* Set exercise
Copy the data below exactly, omitting any picture it contains.

start Source material

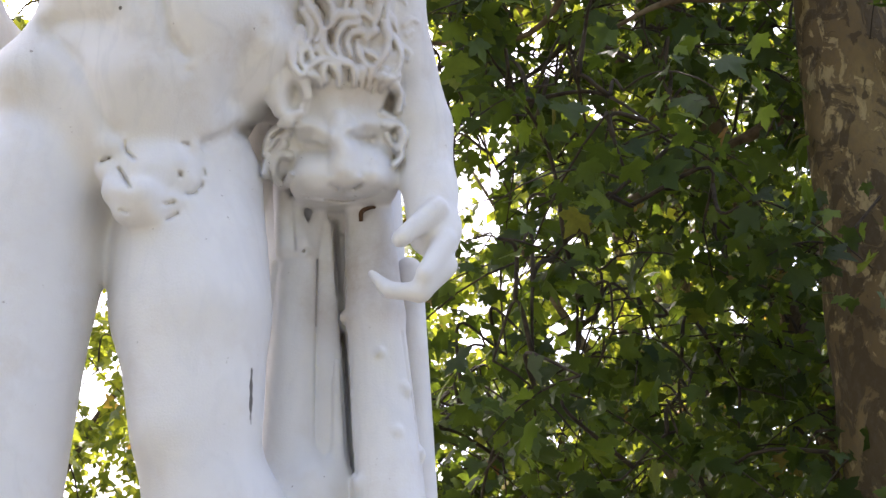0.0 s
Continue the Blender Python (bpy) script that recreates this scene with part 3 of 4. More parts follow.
    # mane between the arm and the body
    relief(MANE_WAY, 0.05, ROUND, [
        ([(-0.104, 0.058, 2.980), (-0.119, 0.054, 2.989), (-0.144, 0.052, 2.978), (-0.160, 0.052, 2.956), (-0.153, 0.058, 2.922)], 0.0112, 0.0061, 0.0136),
        ([(-0.106, 0.059, 2.976), (-0.124, 0.057, 2.967), (-0.137, 0.058, 2.944), (-0.141, 0.061, 2.911)], 0.0099, 0.0054, 0.0136),
        ([(-0.104, 0.060, 2.970), (-0.113, 0.062, 2.944), (-0.124, 0.064, 2.916)], 0.0086, 0.0048, 0.0119),
        ([(-0.170, 0.052, 2.942), (-0.177, 0.053, 2.922), (-0.170, 0.056, 2.905), (-0.158, 0.061, 2.889), (-0.154, 0.064, 2.855)], 0.0110, 0.0061, 0.0136),
        ([(-0.150, 0.059, 2.916), (-0.144, 0.063, 2.889), (-0.137, 0.068, 2.855)], 0.0110, 0.0060, 0.0119),
        ([(-0.126, 0.064, 2.911), (-0.111, 0.067, 2.905), (-0.110, 0.070, 2.877), (-0.117, 0.072, 2.844)], 0.0098, 0.0054, 0.0119),
        ([(-0.190, 0.051, 2.916), (-0.197, 0.052, 2.899), (-0.190, 0.055, 2.883), (-0.180, 0.058, 2.866), (-0.190, 0.058, 2.844)], 0.0110, 0.0060, 0.0136),
        ([(-0.166, 0.059, 2.889), (-0.164, 0.062, 2.866), (-0.171, 0.063, 2.839), (-0.178, 0.063, 2.811)], 0.0109, 0.0060, 0.0119),
        ([(-0.224, 0.048, 2.882), (-0.213, 0.050, 2.888), (-0.199, 0.054, 2.877), (-0.190, 0.057, 2.857), (-0.200, 0.057, 2.839), (-0.214, 0.053, 2.848)], 0.0097, 0.0053, 0.0153),
        ([(-0.232, 0.047, 2.871), (-0.224, 0.051, 2.843), (-0.209, 0.056, 2.830), (-0.199, 0.059, 2.809), (-0.204, 0.060, 2.783)], 0.0108, 0.0060, 0.0145),
        ([(-0.243, 0.048, 2.830), (-0.241, 0.050, 2.810), (-0.227, 0.054, 2.791), (-0.219, 0.057, 2.769), (-0.225, 0.057, 2.745)], 0.0107, 0.0059, 0.0153),
        ([(-0.247, 0.049, 2.799), (-0.235, 0.053, 2.777), (-0.236, 0.054, 2.750), (-0.243, 0.053, 2.728)], 0.0106, 0.0059, 0.0136),
        ([(-0.253, 0.050, 2.764), (-0.249, 0.051, 2.742), (-0.236, 0.055, 2.729), (-0.230, 0.056, 2.710)], 0.0106, 0.0058, 0.0136),
        ([(-0.260, 0.049, 2.744), (-0.265, 0.048, 2.717), (-0.261, 0.049, 2.693), (-0.249, 0.052, 2.678)], 0.0105, 0.0058, 0.0136),
        ([(-0.161, 0.067, 2.800), (-0.185, 0.063, 2.800), (-0.201, 0.060, 2.784), (-0.214, 0.059, 2.756), (-0.208, 0.061, 2.729), (-0.189, 0.065, 2.713)], 0.0118, 0.0065, 0.0153),
        ([(-0.155, 0.069, 2.787), (-0.176, 0.065, 2.782), (-0.187, 0.064, 2.765), (-0.192, 0.064, 2.740), (-0.183, 0.066, 2.719)], 0.0095, 0.0052, 0.0136),
        ([(-0.150, 0.071, 2.770), (-0.164, 0.068, 2.765), (-0.173, 0.067, 2.746), (-0.166, 0.069, 2.722)], 0.0094, 0.0052, 0.0127),
        ([(-0.146, 0.067, 2.844), (-0.152, 0.068, 2.814), (-0.132, 0.073, 2.795)], 0.0108, 0.0059, 0.0110),
        ([(-0.117, 0.072, 2.839), (-0.123, 0.074, 2.806), (-0.128, 0.074, 2.784)], 0.0108, 0.0059, 0.0110),
        ([(-0.104, 0.070, 2.889), (-0.103, 0.074, 2.844), (-0.108, 0.076, 2.800)], 0.0085, 0.0047, 0.0085),
        ([(-0.108, 0.077, 2.789), (-0.103, 0.079, 2.757), (-0.109, 0.079, 2.730), (-0.123, 0.077, 2.708)], 0.0094, 0.0052, 0.0110),
        ([(-0.126, 0.075, 2.773), (-0.142, 0.073, 2.757), (-0.139, 0.074, 2.735), (-0.123, 0.077, 2.722)], 0.0094, 0.0052, 0.0119),
        ([(-0.088, 0.082, 2.757), (-0.079, 0.084, 2.735), (-0.083, 0.084, 2.708), (-0.095, 0.082, 2.687)], 0.0082, 0.0045, 0.0085),
        ([(-0.152, 0.071, 2.746), (-0.151, 0.072, 2.724), (-0.139, 0.074, 2.705)], 0.0094, 0.0052, 0.0110),
        ([(-0.185, 0.066, 2.713), (-0.213, 0.060, 2.713), (-0.236, 0.055, 2.695), (-0.244, 0.053, 2.678)], 0.0093, 0.0051, 0.0153),
        ([(-0.188, 0.065, 2.705), (-0.211, 0.060, 2.696), (-0.208, 0.061, 2.668)], 0.0093, 0.0051, 0.0145),
        ([(-0.233, 0.056, 2.683), (-0.219, 0.058, 2.675), (-0.213, 0.059, 2.658)], 0.0081, 0.0044, 0.0127),
        ([(-0.199, 0.063, 2.705), (-0.186, 0.065, 2.687), (-0.184, 0.066, 2.662)], 0.0093, 0.0051, 0.0145),
        ([(-0.177, 0.067, 2.711), (-0.161, 0.070, 2.696), (-0.158, 0.071, 2.667)], 0.0093, 0.0051, 0.0145),
        ([(-0.147, 0.073, 2.698), (-0.147, 0.073, 2.667)], 0.0093, 0.0051, 0.0119),
        ([(-0.130, 0.076, 2.701), (-0.134, 0.075, 2.662)], 0.0093, 0.0051, 0.0102),
        ([(-0.108, 0.080, 2.697), (-0.119, 0.078, 2.676), (-0.126, 0.076, 2.656)], 0.0081, 0.0045, 0.0110),
        ([(-0.089, 0.083, 2.690), (-0.104, 0.080, 2.677), (-0.113, 0.078, 2.656)], 0.0081, 0.0045, 0.0110),
        ([(-0.246, 0.052, 2.734), (-0.250, 0.052, 2.707), (-0.238, 0.054, 2.686)], 0.0093, 0.0051, 0.0119),
        ([(-0.223, 0.057, 2.734), (-0.213, 0.060, 2.718)], 0.0105, 0.0058, 0.0119),
        ([(-0.171, 0.062, 2.844), (-0.158, 0.066, 2.828), (-0.164, 0.067, 2.800)], 0.0108, 0.0060, 0.0110),
        ([(-0.138, 0.064, 2.889), (-0.129, 0.069, 2.861), (-0.135, 0.070, 2.831)], 0.0097, 0.0053, 0.0102),
    ])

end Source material

* Exercise result
0.0 s
Continue the Blender Python (bpy) script that recreates this scene with part 3 of 4. More parts follow.
    # mane between the arm and the body
    relief(MANE_WAY, 0.05, ROUND, [
        ([(-0.104, 0.058, 2.980), (-0.119, 0.054, 2.989), (-0.144, 0.052, 2.978), (-0.160, 0.052, 2.956), (-0.153, 0.058, 2.922)], 0.0112, 0.0061, 0.0136),
        ([(-0.106, 0.059, 2.976), (-0.124, 0.057, 2.967), (-0.137, 0.058, 2.944), (-0.141, 0.061, 2.911)], 0.0099, 0.0054, 0.0136),
        ([(-0.104, 0.060, 2.970), (-0.113, 0.062, 2.944), (-0.124, 0.064, 2.916)], 0.0086, 0.0048, 0.0119),
        ([(-0.170, 0.052, 2.942), (-0.177, 0.053, 2.922), (-0.170, 0.056, 2.905), (-0.158, 0.061, 2.889), (-0.154, 0.064, 2.855)], 0.0110, 0.0061, 0.0136),
        ([(-0.150, 0.059, 2.916), (-0.144, 0.063, 2.889), (-0.137, 0.068, 2.855)], 0.0110, 0.0060, 0.0119),
        ([(-0.126, 0.064, 2.911), (-0.111, 0.067, 2.905), (-0.110, 0.070, 2.877), (-0.117, 0.072, 2.844)], 0.0098, 0.0054, 0.0119),
        ([(-0.190, 0.051, 2.916), (-0.197, 0.052, 2.899), (-0.190, 0.055, 2.883), (-0.180, 0.058, 2.866), (-0.190, 0.058, 2.844)], 0.0110, 0.0060, 0.0136),
        ([(-0.166, 0.059, 2.889), (-0.164, 0.062, 2.866), (-0.171, 0.063, 2.839), (-0.178, 0.063, 2.811)], 0.0109, 0.0060, 0.0119),
        ([(-0.224, 0.048, 2.882), (-0.213, 0.050, 2.888), (-0.199, 0.054, 2.877), (-0.190, 0.057, 2.857), (-0.200, 0.057, 2.839), (-0.214, 0.053, 2.848)], 0.0097, 0.0053, 0.0153),
        ([(-0.232, 0.047, 2.871), (-0.224, 0.051, 2.843), (-0.209, 0.056, 2.830), (-0.199, 0.059, 2.809), (-0.204, 0.060, 2.783)], 0.0108, 0.0060, 0.0145),
        ([(-0.243, 0.048, 2.830), (-0.241, 0.050, 2.810), (-0.227, 0.054, 2.791), (-0.219, 0.057, 2.769), (-0.225, 0.057, 2.745)], 0.0107, 0.0059, 0.0153),
        ([(-0.247, 0.049, 2.799), (-0.235, 0.053, 2.777), (-0.236, 0.054, 2.750), (-0.243, 0.053, 2.728)], 0.0106, 0.0059, 0.0136),
        ([(-0.253, 0.050, 2.764), (-0.249, 0.051, 2.742), (-0.236, 0.055, 2.729), (-0.230, 0.056, 2.710)], 0.0106, 0.0058, 0.0136),
        ([(-0.260, 0.049, 2.744), (-0.265, 0.048, 2.717), (-0.261, 0.049, 2.693), (-0.249, 0.052, 2.678)], 0.0105, 0.0058, 0.0136),
        ([(-0.161, 0.067, 2.800), (-0.185, 0.063, 2.800), (-0.201, 0.060, 2.784), (-0.214, 0.059, 2.756), (-0.208, 0.061, 2.729), (-0.189, 0.065, 2.713)], 0.0118, 0.0065, 0.0153),
        ([(-0.155, 0.069, 2.787), (-0.176, 0.065, 2.782), (-0.187, 0.064, 2.765), (-0.192, 0.064, 2.740), (-0.183, 0.066, 2.719)], 0.0095, 0.0052, 0.0136),
        ([(-0.150, 0.071, 2.770), (-0.164, 0.068, 2.765), (-0.173, 0.067, 2.746), (-0.166, 0.069, 2.722)], 0.0094, 0.0052, 0.0127),
        ([(-0.146, 0.067, 2.844), (-0.152, 0.068, 2.814), (-0.132, 0.073, 2.795)], 0.0108, 0.0059, 0.0110),
        ([(-0.117, 0.072, 2.839), (-0.123, 0.074, 2.806), (-0.128, 0.074, 2.784)], 0.0108, 0.0059, 0.0110),
        ([(-0.104, 0.070, 2.889), (-0.103, 0.074, 2.844), (-0.108, 0.076, 2.800)], 0.0085, 0.0047, 0.0085),
        ([(-0.108, 0.077, 2.789), (-0.103, 0.079, 2.757), (-0.109, 0.079, 2.730), (-0.123, 0.077, 2.708)], 0.0094, 0.0052, 0.0110),
        ([(-0.126, 0.075, 2.773), (-0.142, 0.073, 2.757), (-0.139, 0.074, 2.735), (-0.123, 0.077, 2.722)], 0.0094, 0.0052, 0.0119),
        ([(-0.088, 0.082, 2.757), (-0.079, 0.084, 2.735), (-0.083, 0.084, 2.708), (-0.095, 0.082, 2.687)], 0.0082, 0.0045, 0.0085),
        ([(-0.152, 0.071, 2.746), (-0.151, 0.072, 2.724), (-0.139, 0.074, 2.705)], 0.0094, 0.0052, 0.0110),
        ([(-0.185, 0.066, 2.713), (-0.213, 0.060, 2.713), (-0.236, 0.055, 2.695), (-0.244, 0.053, 2.678)], 0.0093, 0.0051, 0.0153),
        ([(-0.188, 0.065, 2.705), (-0.211, 0.060, 2.696), (-0.208, 0.061, 2.668)], 0.0093, 0.0051, 0.0145),
        ([(-0.233, 0.056, 2.683), (-0.219, 0.058, 2.675), (-0.213, 0.059, 2.658)], 0.0081, 0.0044, 0.0127),
        ([(-0.199, 0.063, 2.705), (-0.186, 0.065, 2.687), (-0.184, 0.066, 2.662)], 0.0093, 0.0051, 0.0145),
        ([(-0.177, 0.067, 2.711), (-0.161, 0.070, 2.696), (-0.158, 0.071, 2.667)], 0.0093, 0.0051, 0.0145),
        ([(-0.147, 0.073, 2.698), (-0.147, 0.073, 2.667)], 0.0093, 0.0051, 0.0119),
        ([(-0.130, 0.076, 2.701), (-0.134, 0.075, 2.662)], 0.0093, 0.0051, 0.0102),
        ([(-0.108, 0.080, 2.697), (-0.119, 0.078, 2.676), (-0.126, 0.076, 2.656)], 0.0081, 0.0045, 0.0110),
        ([(-0.089, 0.083, 2.690), (-0.104, 0.080, 2.677), (-0.113, 0.078, 2.656)], 0.0081, 0.0045, 0.0110),
        ([(-0.246, 0.052, 2.734), (-0.250, 0.052, 2.707), (-0.238, 0.054, 2.686)], 0.0093, 0.0051, 0.0119),
        ([(-0.223, 0.057, 2.734), (-0.213, 0.060, 2.718)], 0.0105, 0.0058, 0.0119),
        ([(-0.171, 0.062, 2.844), (-0.158, 0.066, 2.828), (-0.164, 0.067, 2.800)], 0.0108, 0.0060, 0.0110),
        ([(-0.138, 0.064, 2.889), (-0.129, 0.069, 2.861), (-0.135, 0.070, 2.831)], 0.0097, 0.0053, 0.0102),
    ])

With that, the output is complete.